_Data shown_:
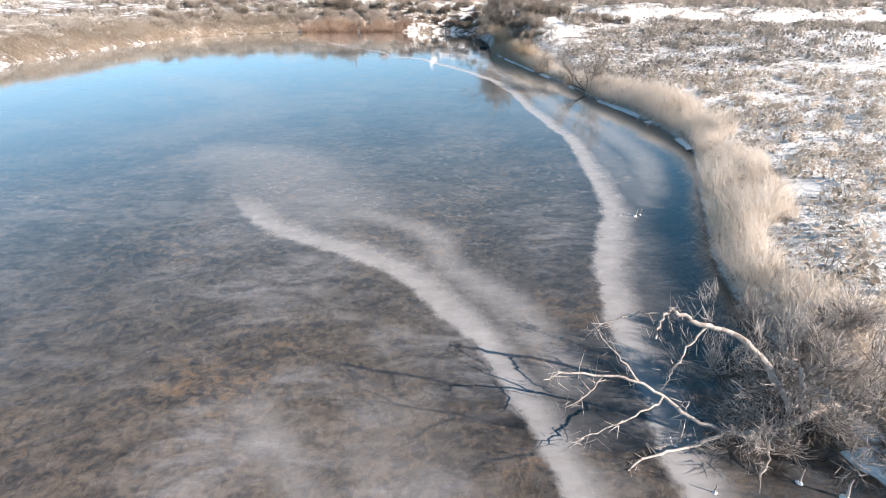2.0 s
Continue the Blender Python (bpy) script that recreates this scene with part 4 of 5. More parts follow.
def aeroplane():
    plane = new("aeroplane")
    # fuselage shell with its window openings cut out
    xs, th = np.arange(-5.0, 2.525, 0.035), np.linspace(0, 2 * np.pi, 97)[:-1]
    lo, hi, w, n = hull(xs)
    c, h = (lo + hi) / 2, (hi - lo) / 2
    co, si = np.cos(th)[None], np.sin(th)[None]
    e = (2 / n)[:, None]
    P = np.stack([np.broadcast_to(xs[:, None], (len(xs), 96)), w[:, None] * np.sign(co) * np.abs(co) ** e, c[:, None] + h[:, None] * np.sign(si) * np.abs(si) ** e], -1)
    i = np.arange(len(xs) * 96).reshape(len(xs), 96)
    F = np.stack([i[:-1], np.roll(i[:-1], -1, 1), np.roll(i[1:], -1, 1), i[1:]], -1).reshape(-1, 4)
    V = P.reshape(-1, 3)
    mid = V[F].mean(1)
    keep = np.ones(len(F), bool)
    for quad in SIDE_WINDOWS:
        keep &= ~(inside(mid[:, 0], mid[:, 2], rounded(quad)) & (np.abs(mid[:, 1]) > 0.3))
    rear, shield = rounded(((-2.42, -0.26), (-1.66, -0.36), (-1.66, 0.36), (-2.42, 0.26)), 0.09), rounded(((0.32, -0.5), (0.86, -0.48), (0.86, 0.48), (0.32, 0.5)), 0.09)
    for line in (rear, shield):
        keep &= ~(inside(mid[:, 0], mid[:, 1], line) & (mid[:, 2] > 1.5))
    blue_tail = (mid[:, 2] < np.interp(mid[:, 0], [-5.0, -3.6, -3.4], [1.30, 1.36, 0.0])) & (mid[:, 2] > np.interp(mid[:, 0], [-4.7, -4.3, -3.8], [0.0, 1.00, 1.04]))
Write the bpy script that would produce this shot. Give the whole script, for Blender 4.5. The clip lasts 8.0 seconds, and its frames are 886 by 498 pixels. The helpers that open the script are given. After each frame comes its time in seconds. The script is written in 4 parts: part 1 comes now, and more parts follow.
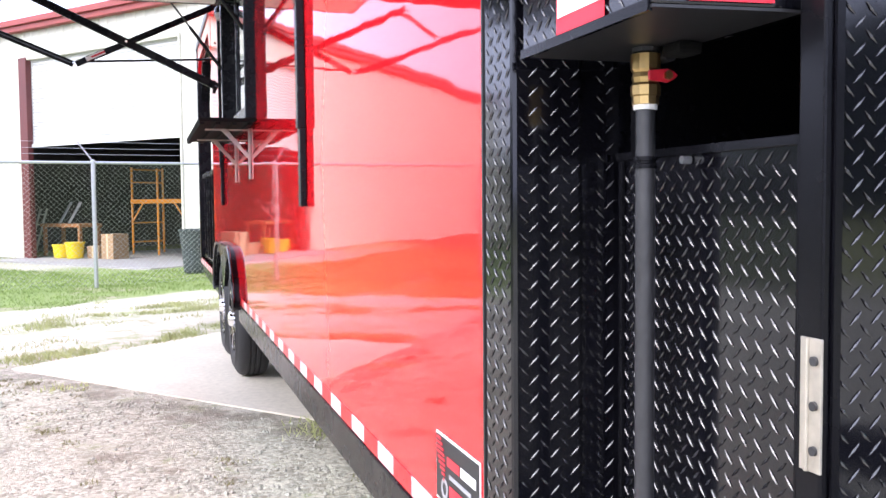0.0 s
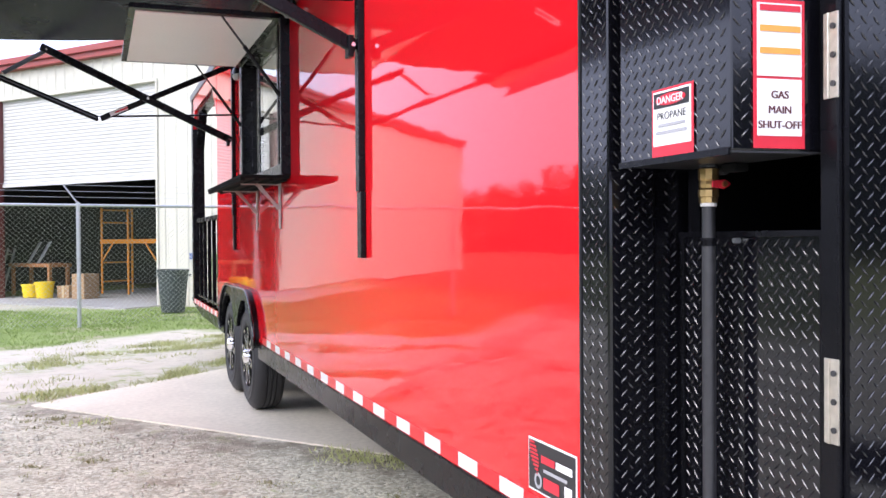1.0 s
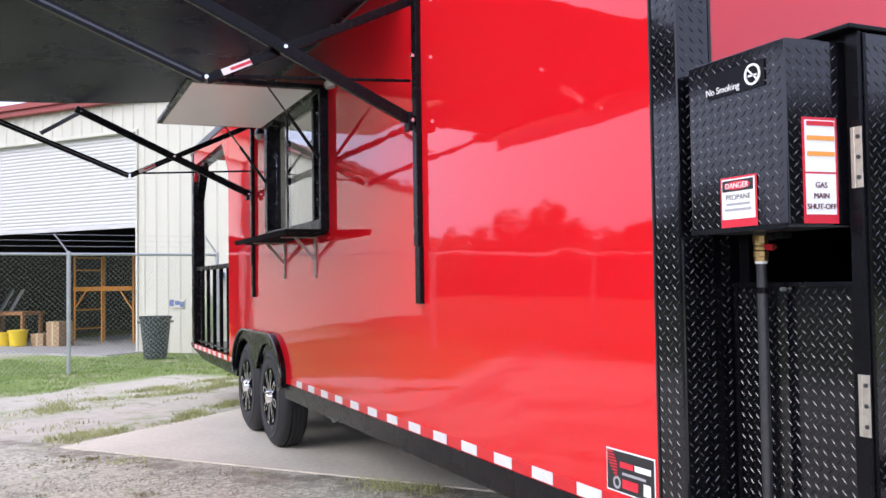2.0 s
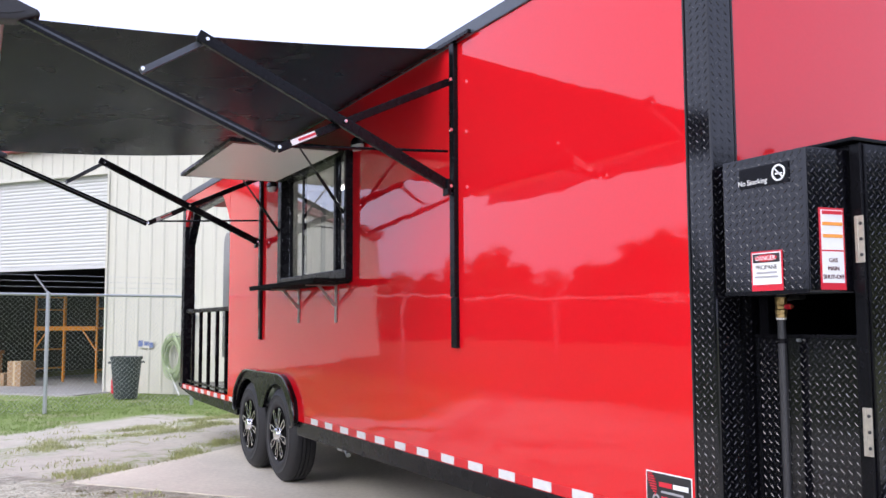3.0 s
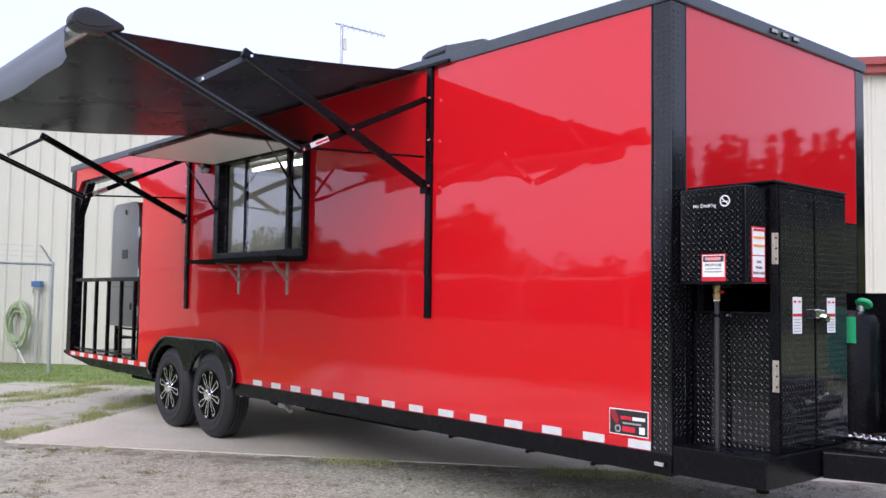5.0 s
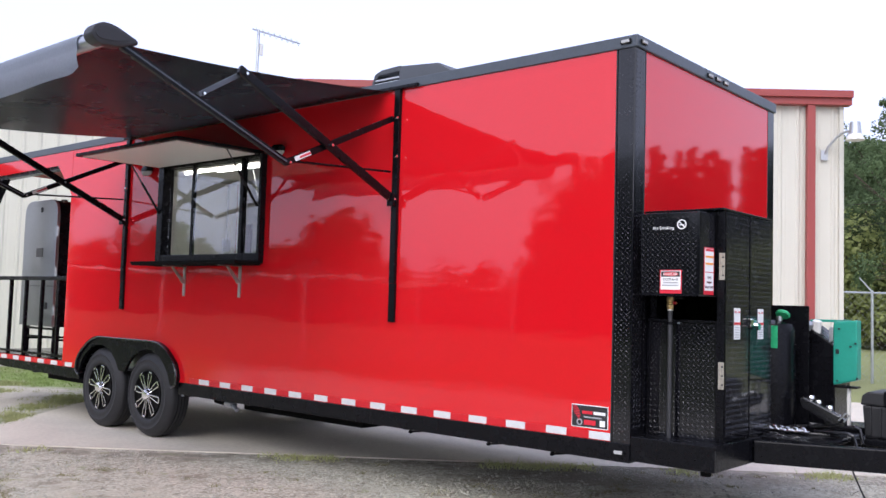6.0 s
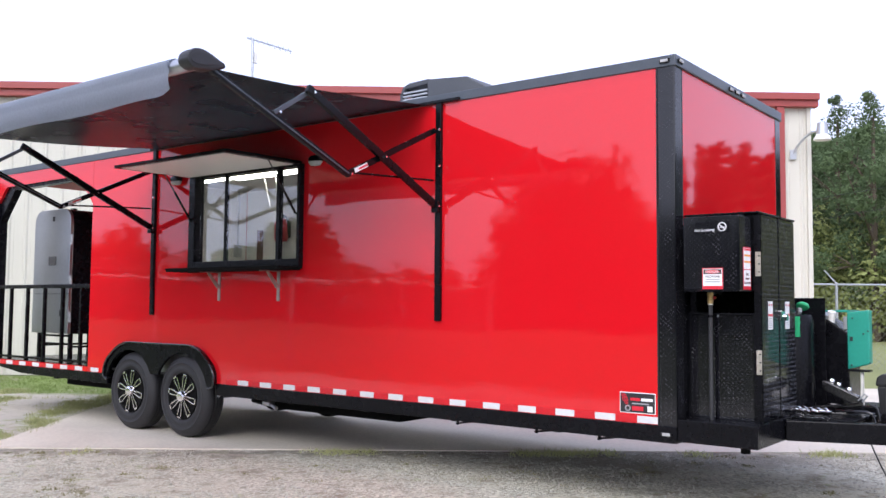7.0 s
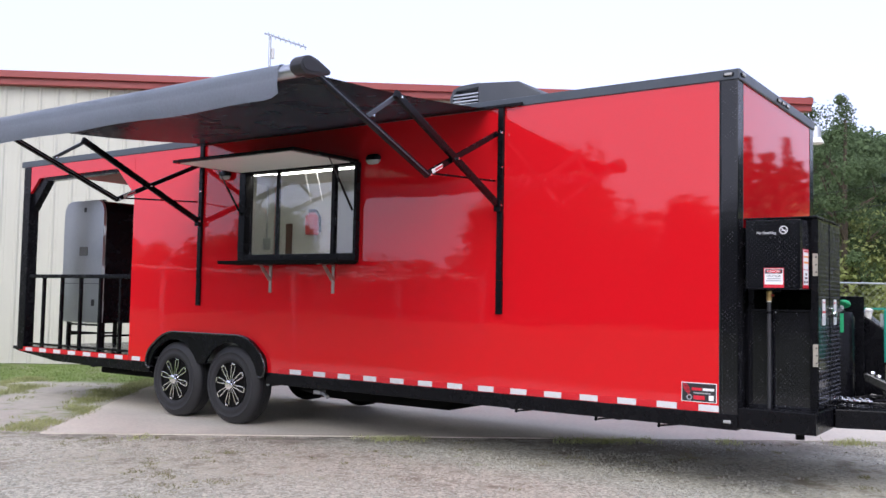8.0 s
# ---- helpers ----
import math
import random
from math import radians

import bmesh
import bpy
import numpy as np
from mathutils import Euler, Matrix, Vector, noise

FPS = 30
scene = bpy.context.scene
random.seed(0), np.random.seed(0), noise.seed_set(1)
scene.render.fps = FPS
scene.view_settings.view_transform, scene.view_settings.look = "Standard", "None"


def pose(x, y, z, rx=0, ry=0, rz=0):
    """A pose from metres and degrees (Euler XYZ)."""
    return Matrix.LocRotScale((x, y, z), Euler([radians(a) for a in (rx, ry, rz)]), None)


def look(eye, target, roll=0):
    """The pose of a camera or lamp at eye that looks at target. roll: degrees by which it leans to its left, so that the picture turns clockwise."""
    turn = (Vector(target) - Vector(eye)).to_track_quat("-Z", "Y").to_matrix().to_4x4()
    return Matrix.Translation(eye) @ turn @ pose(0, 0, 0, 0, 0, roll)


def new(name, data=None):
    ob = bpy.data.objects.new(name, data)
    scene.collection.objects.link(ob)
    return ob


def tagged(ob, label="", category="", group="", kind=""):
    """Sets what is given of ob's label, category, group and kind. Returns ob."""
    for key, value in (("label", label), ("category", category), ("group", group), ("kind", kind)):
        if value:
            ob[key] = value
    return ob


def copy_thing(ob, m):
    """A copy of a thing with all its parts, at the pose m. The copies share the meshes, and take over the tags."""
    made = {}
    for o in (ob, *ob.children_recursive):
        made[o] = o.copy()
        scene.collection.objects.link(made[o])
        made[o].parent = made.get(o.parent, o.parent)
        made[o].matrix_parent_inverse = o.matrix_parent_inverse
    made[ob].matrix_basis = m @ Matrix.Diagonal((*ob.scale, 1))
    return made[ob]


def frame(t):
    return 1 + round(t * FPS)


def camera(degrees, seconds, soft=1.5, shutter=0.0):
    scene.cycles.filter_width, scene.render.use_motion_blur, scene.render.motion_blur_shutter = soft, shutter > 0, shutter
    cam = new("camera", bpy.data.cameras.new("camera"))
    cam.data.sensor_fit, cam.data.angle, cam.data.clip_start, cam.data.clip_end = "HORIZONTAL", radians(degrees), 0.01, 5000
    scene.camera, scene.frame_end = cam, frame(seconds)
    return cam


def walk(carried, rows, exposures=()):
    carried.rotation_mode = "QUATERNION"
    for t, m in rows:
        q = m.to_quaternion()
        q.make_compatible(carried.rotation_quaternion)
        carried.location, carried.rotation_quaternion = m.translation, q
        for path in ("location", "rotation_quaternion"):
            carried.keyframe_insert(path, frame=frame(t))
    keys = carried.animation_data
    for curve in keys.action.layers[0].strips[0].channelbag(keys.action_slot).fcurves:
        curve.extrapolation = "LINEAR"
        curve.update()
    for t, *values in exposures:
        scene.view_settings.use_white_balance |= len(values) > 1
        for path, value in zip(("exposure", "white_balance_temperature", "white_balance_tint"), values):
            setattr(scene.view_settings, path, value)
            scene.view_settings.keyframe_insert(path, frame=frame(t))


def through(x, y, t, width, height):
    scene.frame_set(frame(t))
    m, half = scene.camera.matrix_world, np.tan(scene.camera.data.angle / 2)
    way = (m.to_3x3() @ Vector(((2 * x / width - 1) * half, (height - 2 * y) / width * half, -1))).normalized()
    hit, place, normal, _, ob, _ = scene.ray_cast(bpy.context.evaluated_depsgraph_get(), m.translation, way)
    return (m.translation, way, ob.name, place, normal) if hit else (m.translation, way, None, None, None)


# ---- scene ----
cam = camera(52.6, 8.0)
PATH = [
    (0, (-0.528, -1.18, 1.189), (0.091, 0.719, 1.083), -0.5),
    (0.5, (-0.765, -1.394, 1.21), (-0.088, 0.486, 1.137), -1.3),
    (1, (-1.039, -1.592, 1.25), (-0.318, 0.274, 1.228), -0.4),
    (1.5, (-1.34, -1.785, 1.268), (-0.567, 0.06, 1.29), -0.7),
    (3, (-2.338, -2.264, 1.304), (-1.407, -0.502, 1.471), -0.3),
    (3.5, (-2.687, -2.427, 1.332), (-1.654, -0.725, 1.52), -0.2),
    (4, (-3.078, -2.515, 1.343), (-1.922, -0.896, 1.556), 0.0),
    (4.5, (-3.46, -2.589, 1.321), (-2.23, -1.022, 1.5), 0.3),
    (5, (-3.821, -2.571, 1.305), (-2.518, -1.058, 1.416), 0.8),
    (5.2, (-3.954, -2.542, 1.288), (-2.586, -1.088, 1.396), 1.0),
    (6.3, (-4.872, -2.385, 1.312), (-3.334, -1.113, 1.439), 1.0),
    (6.5, (-5.01, -2.326, 1.315), (-3.46, -1.068, 1.44), 0.0),
    (7, (-5.414, -2.209, 1.293), (-3.833, -0.99, 1.419), 0.5),
    (7.5, (-5.804, -1.982, 1.289), (-4.214, -0.774, 1.406), 0.9),
    (8, (-6.175, -1.798, 1.291), (-4.545, -0.645, 1.402), 1.1),
]
EXPOSURES = [(0.0, 1.12), (0.5, 0.95), (1.0, 0.7), (1.5, 0.48), (3.0, 0.27), (4.0, 0.16), (4.5, 0.12), (5.0, 0.0), (6.5, 0.13), (7.0, 0.2), (7.5, 0.16), (8.0, -0.02)]
walk(cam, [(t, look(eye, target, roll)) for t, eye, target, roll in PATH], EXPOSURES)

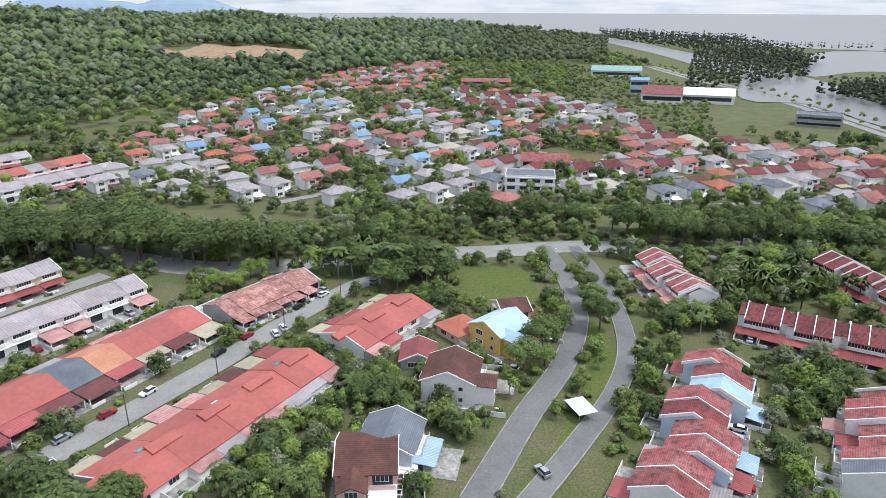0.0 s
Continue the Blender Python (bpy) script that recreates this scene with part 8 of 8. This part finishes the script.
crowd("river_wood", fill([(372.3, 244.8), (447.5, 202.9), (419.2, 148.1), (374.6, 124.8), (353.6, 159.8), (353.7, 215.4)], 8, 0.7, 1.2, 0.1), "near", FOREST, "green thicket along the highway", "wood")
crowd("shore_trees", fill([(686.9, 1869.5), (1046.1, 1570.9), (1247.8, 1188.8), (1618.8, 824.4), (1697.7, 864.7), (1280.9, 1425.7), (733.8, 1994.1)], 20, 0.9, 1.5, 0.3), "pine", FOREST_PINE, "thin line of shore trees", "trees")
crowd("shore_wood", fill([(1515.2, 739.8), (1561.6, 493.3), (1450.1, 167.9), (1269.5, -77.2), (922.5, -59.4), (890.4, 167.0), (1033.7, 297.5), (1371.4, 627.2)], 15, 1.0, 1.7, 0.1), "pine", FOREST_PINE, "dark wood behind the beach", "wood")
crowd("meadow_bushes", fill([(585.4, 231.0), (813.2, 291.5), (947.9, 141.8), (714.6, -48.8), (555.9, -40.7), (595.6, 86.0), (619.1, 175.9)], 9, 0.3, 0.8, 0.2, False, 0.3), "thicket", FOREST_LIGHT, "low bushes on the coastal meadow", "bushes")
crowd("meadow_trees", fill([(585.4, 231.0), (813.2, 291.5), (947.9, 141.8), (714.6, -48.8), (555.9, -40.7), (595.6, 86.0), (619.1, 175.9)], 11, 0.6, 1.3, 0.35, False, 0.45), "near", FOREST, "scattered trees on the coastal meadow", "trees")
crowd("lagoon_wood", fill([(267.6, 752.1), (564.4, 1543.2), (705.8, 1326.1), (499.9, 932.4), (414.5, 873.8)], 14, 1.0, 1.6), "pine", FOREST_PINE, "dark wood beside the lagoon", "wood")
crowd("river_far_wood", fill([(593.3, 2654.4), (912.4, 2172.1), (709.1, 1273.7), (555.3, 1037.7), (566.9, 1516.7), (506.5, 2103.8)], 22, 1.4, 2.2), "pine", FOREST_PINE, "dark casuarina wood on the far bank", "wood")
crowd("river_mouth_wood", fill([(167.4, 2160.6), (384.7, 2004.3), (354.1, 1568.6), (352.0, 1134.5), (263.4, 1077.5), (215.9, 1501.8)], 16, 1.2, 1.8), "near", FOREST, "wood near the river mouth", "wood")
ISLE = []
for a in np.arange(211, 242.5, 0.42):
    r = float(np.interp(a, (211, 223, 232, 242), (2300, 1800, 1580, 1480)))
    end = float(np.interp(a, (211, 234, 242.5), (2500, 2300, 1530)))
    while r < end:
        ISLE.append((*spot(a + rng.uniform(-.2, .2), r), rng.uniform(1.5, 2.6)))
        r += rng.uniform(16, 30) * (1 + (r - 1480) / 700)
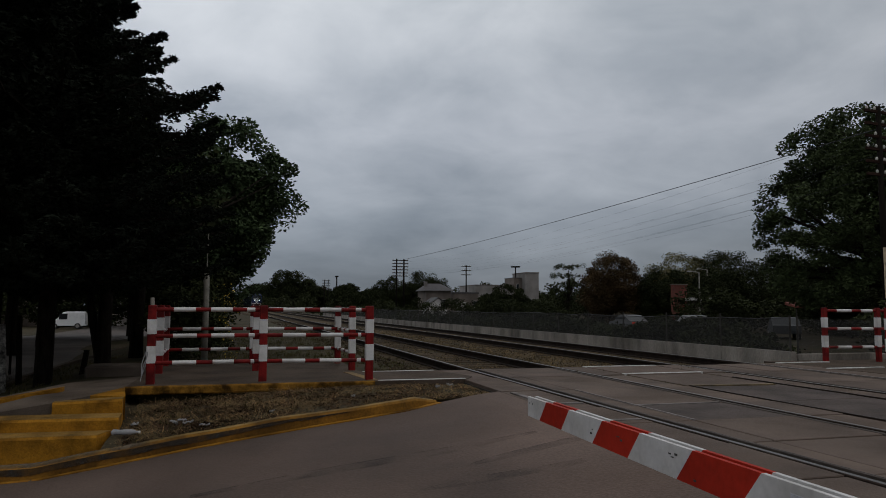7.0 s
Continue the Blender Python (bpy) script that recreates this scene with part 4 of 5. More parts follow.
cable((22.9, 105, 8.25), (30.2, 18.0, 10.2), 0.45, 0.022, "single black overhead cable beside the tracks")
for dx, z0, z1, sg in ((-1.0, 7.7, 8.9, 1.2), (0.9, 7.2, 8.3, 1.2), (-0.7, 6.8, 7.8, 1.3), (0.4, 6.4, 7.2, 1.3), (-0.9, 6.0, 6.8, 1.3), (0.5, 7.5, 8.75, 1.2), (-0.3, 6.6, 7.55, 1.3), (0.8, 6.2, 7.0, 1.3)):
    cable((22.2 + dx, 105, z0), (27.2 + dx * 1.1, 25, z1), sg, 0.0035, "thin telegraph wire between the double poles")

mast = thing("signal_mast", (31.7, 260, 0.8), "slim dark mast with a small head far down the line", "mast")
part("shaft", Build().tube([(0, 0, 0), (0, 0, 11.2)], [0.3, 0.22], 6), M["wood"], mast)
part("head", Build().box(-0.6, 0.6, -0.4, 0.4, 11.0, 11.5, 0.05), M["wood"], mast)
tagged(link("weathered_post", Build().tube([(-4.03, 14.18, -0.7), (-4.05, 14.18, 0.2), (-4.08, 14.18, 0.80)], [0.085, 0.08, 0.072], 9), M["mottled"], smooth=True), "pale mottled old post at the path side", "post")
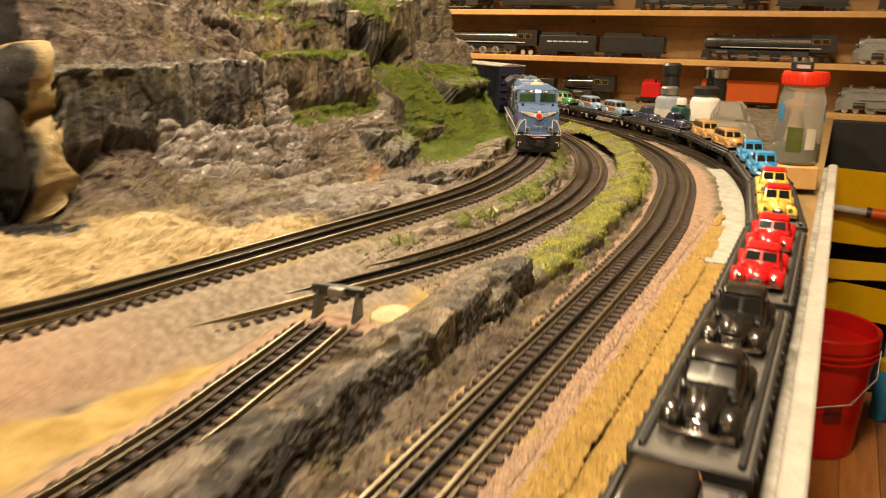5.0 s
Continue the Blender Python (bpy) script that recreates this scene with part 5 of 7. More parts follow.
def ground_z(x, y):
    i = np.clip(((x - GX[0]) / (GX[1] - GX[0])).round().astype(int), 0, len(GX) - 1)
    j = np.clip(((y - GY[0]) / (GY[1] - GY[0])).round().astype(int), 0, len(GY) - 1)
    return BASE[j, i]


stones("gravel", 17500, 0.024, 0.0810, 0.10, 0.75, lambda x, y: np.where((x > 0.0815) | ((x > 0.0695) & (y > 0.325)) | ((x > 0.040) & (y < 0.200)), -0.06, np.where(x > 0.0668, -0.0110, ground_z(x, y))), 0.00095, BALLAST, "pink granite chips beside the main line", 1)
stones("gravel", 10000, -0.050, 0.026, 0.12, 0.75, ground_z, 0.00090, BALLAST, "pink granite chips between the ties", 2)
stones("gravel", 14000, -0.22, -0.06, 1.25, 2.2, ground_z, 0.0012, PALEBALLAST, "pale chips around the curved track", 3)

stones("gravel", 5000, 0.026, 0.050, 0.75, 1.7, ground_z, 0.0012, BALLAST, "pink granite chips further along the main line", 4)
stones("gravel", 7000, -0.045, 0.026, 0.75, 1.7, ground_z, 0.0011, BALLAST, "pink granite chips between the further ties", 5)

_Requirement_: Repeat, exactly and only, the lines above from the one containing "7. More parts follow." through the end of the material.

_Task response_:
Continue the Blender Python (bpy) script that recreates this scene with part 5 of 7. More parts follow.
def ground_z(x, y):
    i = np.clip(((x - GX[0]) / (GX[1] - GX[0])).round().astype(int), 0, len(GX) - 1)
    j = np.clip(((y - GY[0]) / (GY[1] - GY[0])).round().astype(int), 0, len(GY) - 1)
    return BASE[j, i]


stones("gravel", 17500, 0.024, 0.0810, 0.10, 0.75, lambda x, y: np.where((x > 0.0815) | ((x > 0.0695) & (y > 0.325)) | ((x > 0.040) & (y < 0.200)), -0.06, np.where(x > 0.0668, -0.0110, ground_z(x, y))), 0.00095, BALLAST, "pink granite chips beside the main line", 1)
stones("gravel", 10000, -0.050, 0.026, 0.12, 0.75, ground_z, 0.00090, BALLAST, "pink granite chips between the ties", 2)
stones("gravel", 14000, -0.22, -0.06, 1.25, 2.2, ground_z, 0.0012, PALEBALLAST, "pale chips around the curved track", 3)

stones("gravel", 5000, 0.026, 0.050, 0.75, 1.7, ground_z, 0.0012, BALLAST, "pink granite chips further along the main line", 4)
stones("gravel", 7000, -0.045, 0.026, 0.75, 1.7, ground_z, 0.0011, BALLAST, "pink granite chips between the further ties", 5)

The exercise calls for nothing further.